When Tom Cruise had the faintly silly idea of being attached to the outside of an aeroplane taking off for last summer's Mission Impossible: Rogue Nation, the marketing went into overdrive. Isn't he brave? Amazing! Wow etc. Put it on the poster! We were treated to featurettes, endless interviews and blow-by-blow accounts of how this stunt was performed. The one thing Paramount didn't mention was that the stunt wasn't performed for the movie. It was performed for the marketing department. In order for the tent pole blockbuster-to-be to stand out from the crowd, it must now strive or at the very least pretend to be 'real'. The new black is 'in camera' effects, what we once used to call special effects, effects done on the day by fearless stunt performers, hugely talented puppeteers, animatronic builders and sleight of lens magicians. There is a wonderful etymological irony in the word for this kind of magic... Presdigitation. Before digital... Cruise's bravery and the shot's worth was undercut by two undeniable truths. Firstly, this would have been the easiest shot to get with green screen and a giant fan and we would not have been able to tell the difference. Or would we? Secondly, as soon as Simon Pegg gets the right door open and Cruise is hurled inside the cargo area, it is so clearly a VFX heavy piece of animation, it renders the whole fuss about 'reality' utterly moot.

Breaking records all over the world (and still to open in the world's third largest market, China) is a little film called Star Wars: The Force Awakens. Director Abrams and his crew are falling all over themselves promoting the excellence of the work done by their special effects artists and downplaying the role of the computer in the film's general aspect. I suspect this is a way of creating an identity more closely linked to Lucas' original movie rather than be associated with and therefore tainted by the prequels' all too digitally drenched brush. Abrams shot on 35mm film, the cinematic equivalent of me writing this review with a quill. But if you think for one second that with a few exceptions, all the shots in Star Wars are done for real, then the marketing smokescreen is strong with this one. Even the most naïve cinemagoer these days must be aware that computers are heavily involved in every film's making even something as seemingly CG averse as The Lady In The Van. Most movies are shot digitally these days and post produced in the very heart of the digital playpen. Digital removal and replacement is as common a facet of filmmaking these days as using a camera. The idea of analogue film production must seem to most like some weird relic from the Victorian age.

I've had a love affair with special effects ever since I read and re-read John Brosnan's Movie Magic in the 70s and I am absolutely intrigued to discover that audiences seem to be tiring of computer generated imagery so much so that filmmakers are shifting back to doing as much as they can in front of the lens. But I'm reminded of that great quote by some Hollywood agent, "Sincerity is the key in L.A. If you can fake that, you've got it made..." Film and TV production will never go back to purely analogue techniques. Even if there is precious little actual digital shot-building in your movie, you can bet your last dollar that it was graded on a state of the art digital platform.

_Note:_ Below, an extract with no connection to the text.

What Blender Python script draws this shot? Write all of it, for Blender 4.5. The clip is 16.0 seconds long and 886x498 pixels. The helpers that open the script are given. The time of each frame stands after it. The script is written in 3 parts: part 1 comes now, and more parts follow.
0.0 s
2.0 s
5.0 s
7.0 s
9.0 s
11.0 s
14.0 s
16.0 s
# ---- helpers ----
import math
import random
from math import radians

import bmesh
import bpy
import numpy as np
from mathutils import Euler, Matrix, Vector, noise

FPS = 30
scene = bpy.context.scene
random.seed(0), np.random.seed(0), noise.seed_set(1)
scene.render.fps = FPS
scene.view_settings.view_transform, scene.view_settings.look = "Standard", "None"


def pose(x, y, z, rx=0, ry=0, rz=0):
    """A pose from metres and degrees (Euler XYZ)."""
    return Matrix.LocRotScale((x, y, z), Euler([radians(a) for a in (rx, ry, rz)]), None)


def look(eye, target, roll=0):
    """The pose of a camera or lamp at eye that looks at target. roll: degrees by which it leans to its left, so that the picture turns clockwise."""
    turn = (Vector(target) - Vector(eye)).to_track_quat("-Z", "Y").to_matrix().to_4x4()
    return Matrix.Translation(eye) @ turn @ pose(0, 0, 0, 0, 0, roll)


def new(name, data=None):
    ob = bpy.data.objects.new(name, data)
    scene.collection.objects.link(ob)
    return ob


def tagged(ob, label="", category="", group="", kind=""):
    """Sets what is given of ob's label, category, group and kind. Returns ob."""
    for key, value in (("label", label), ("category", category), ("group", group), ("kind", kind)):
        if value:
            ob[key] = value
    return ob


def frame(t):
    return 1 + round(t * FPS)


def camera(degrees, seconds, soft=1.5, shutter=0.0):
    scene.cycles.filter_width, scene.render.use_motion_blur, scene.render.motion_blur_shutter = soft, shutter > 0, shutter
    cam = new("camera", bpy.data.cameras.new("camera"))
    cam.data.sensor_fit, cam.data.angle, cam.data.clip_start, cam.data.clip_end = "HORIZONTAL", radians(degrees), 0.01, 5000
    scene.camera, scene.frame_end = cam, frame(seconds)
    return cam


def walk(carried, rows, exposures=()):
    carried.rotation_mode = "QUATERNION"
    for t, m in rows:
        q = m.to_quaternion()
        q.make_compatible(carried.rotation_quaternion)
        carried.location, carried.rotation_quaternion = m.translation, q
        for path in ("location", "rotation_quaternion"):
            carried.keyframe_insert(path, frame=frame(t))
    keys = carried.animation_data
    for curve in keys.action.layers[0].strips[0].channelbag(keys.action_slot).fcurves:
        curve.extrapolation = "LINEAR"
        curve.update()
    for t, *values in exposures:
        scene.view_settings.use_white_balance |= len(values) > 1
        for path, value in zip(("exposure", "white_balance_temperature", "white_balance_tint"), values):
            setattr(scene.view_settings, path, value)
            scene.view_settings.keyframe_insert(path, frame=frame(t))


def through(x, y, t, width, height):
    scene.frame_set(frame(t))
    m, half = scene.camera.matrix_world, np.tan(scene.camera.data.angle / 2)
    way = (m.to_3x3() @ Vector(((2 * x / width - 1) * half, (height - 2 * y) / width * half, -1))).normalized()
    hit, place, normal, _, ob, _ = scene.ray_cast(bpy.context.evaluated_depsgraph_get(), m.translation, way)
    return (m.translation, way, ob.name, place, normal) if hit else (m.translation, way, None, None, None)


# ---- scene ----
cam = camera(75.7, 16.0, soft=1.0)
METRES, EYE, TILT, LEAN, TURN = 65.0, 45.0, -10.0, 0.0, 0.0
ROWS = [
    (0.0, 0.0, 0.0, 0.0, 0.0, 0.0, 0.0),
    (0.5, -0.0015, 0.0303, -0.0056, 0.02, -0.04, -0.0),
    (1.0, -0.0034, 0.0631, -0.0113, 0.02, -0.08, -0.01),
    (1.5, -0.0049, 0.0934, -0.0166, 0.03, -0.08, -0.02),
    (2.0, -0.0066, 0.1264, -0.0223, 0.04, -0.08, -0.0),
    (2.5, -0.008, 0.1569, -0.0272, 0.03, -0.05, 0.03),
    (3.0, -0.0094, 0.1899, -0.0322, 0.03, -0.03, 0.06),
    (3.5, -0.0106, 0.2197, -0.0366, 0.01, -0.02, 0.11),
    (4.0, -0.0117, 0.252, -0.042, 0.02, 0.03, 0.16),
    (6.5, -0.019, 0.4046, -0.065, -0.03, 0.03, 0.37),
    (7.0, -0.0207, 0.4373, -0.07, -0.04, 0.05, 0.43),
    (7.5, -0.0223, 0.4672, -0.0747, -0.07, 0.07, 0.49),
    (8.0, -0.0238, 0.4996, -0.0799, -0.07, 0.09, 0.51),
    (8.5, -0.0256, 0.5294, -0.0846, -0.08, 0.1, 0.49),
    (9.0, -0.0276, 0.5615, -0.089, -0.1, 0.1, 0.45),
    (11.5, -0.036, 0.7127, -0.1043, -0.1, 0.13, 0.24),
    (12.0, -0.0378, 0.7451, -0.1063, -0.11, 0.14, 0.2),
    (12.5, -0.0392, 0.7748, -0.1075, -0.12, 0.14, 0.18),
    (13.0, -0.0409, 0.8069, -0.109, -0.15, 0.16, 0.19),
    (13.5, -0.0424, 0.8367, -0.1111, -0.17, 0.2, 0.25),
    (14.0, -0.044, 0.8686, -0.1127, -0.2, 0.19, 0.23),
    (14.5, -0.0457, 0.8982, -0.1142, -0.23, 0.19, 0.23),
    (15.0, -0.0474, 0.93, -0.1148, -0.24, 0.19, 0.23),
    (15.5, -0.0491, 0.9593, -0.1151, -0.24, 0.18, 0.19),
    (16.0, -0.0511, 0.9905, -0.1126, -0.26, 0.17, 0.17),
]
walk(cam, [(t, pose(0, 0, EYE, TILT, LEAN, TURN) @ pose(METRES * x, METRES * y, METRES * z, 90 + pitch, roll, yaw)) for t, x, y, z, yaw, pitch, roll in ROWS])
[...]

Our rough, limited analogue palette has expanded to the point where we would be foolish to go back to older techniques even if half the marketing departments of the world want us to believe otherwise. Of course, the bear that attacks DiCaprio is not a real bear and neither is it a man in a suit. It is a stunningly realised computer generated bear that is astonishingly realistic. Of course the filmmakers want to immerse you in their stories and not have you disengaged wondering how something was done. DVD Extras did a lot of damage to the mystery of filmmaking. Your every day punter now probably knows enough to blithely wave their hand at the screen showing something extraordinary like L.A. in ruins sliding into the sea in 2012 and saying "It's just CG." So to make up for this, we're being asked to believe that filmmakers in 2016 and beyond are going back to basics... Yeah, right. There's a bell on the other one.

But here's the kicker. While CG has developed at warp speed in the last twenty years to the point where I can no longer tell the difference between a real and digital bear (it astounds me just typing those words), so has the art and craft of the special effects artist 'sans souris' as it were. As technology makes things better, animatronics become more sophisticated, more believable and 'in-camera' effects, explosions and scale models claw back their aura of mystery that used to surround the techniques used to suspend our disbelief. In the one true special effects magazine, Cinefex, one that's been in print since 1980, you suddenly hit a wall of 'behind the scenes' FX photos in the mid to late 90s that were essentially men and women at work stations. At least practical effects give you those stunning "Are you kidding me?" photos. Once you've seen the Stay Puft Marshmallow Man rampaging on a miniature New York street, you see the world (and its wonderfully imaginative special effects artists) in a new and dazzling light. I was also stunned to realise that the Bat Mobile crashing into a garbage truck in The Dark Knight was achieved using miniatures. Christopher Nolan is famously pro-practical but his movies still need a great deal of digital embellishment but to get the biggest bang for your buck (what a charming phrase...), it's the subtle use of digital effects, corrections, removals etc. that the audience can never be aware of. How can people promote visual effects artists at awards season if you cannot even tell what they've worked on? There is a lovely story about the Academy not acknowledging the make up work of Stuart Freeborn on Kubrick's 2001 because they believed that the apes were real...

I will continue to be fascinated by the art of special effects even if the ubiquity of CG has tainted said art. The people who build things in reality to be photographed 'live', the people that solve practical problems and find sometimes inspired solutions deserve as much recognition as those legions of FX artists who recently came together united against the cavalier attitude studios have towards those that perform these miracles. I just wish mainstream Hollywood would put as much care into the screenplays and ideas from which movies are made as these extraordinary technicians and craftspeople pour into their work.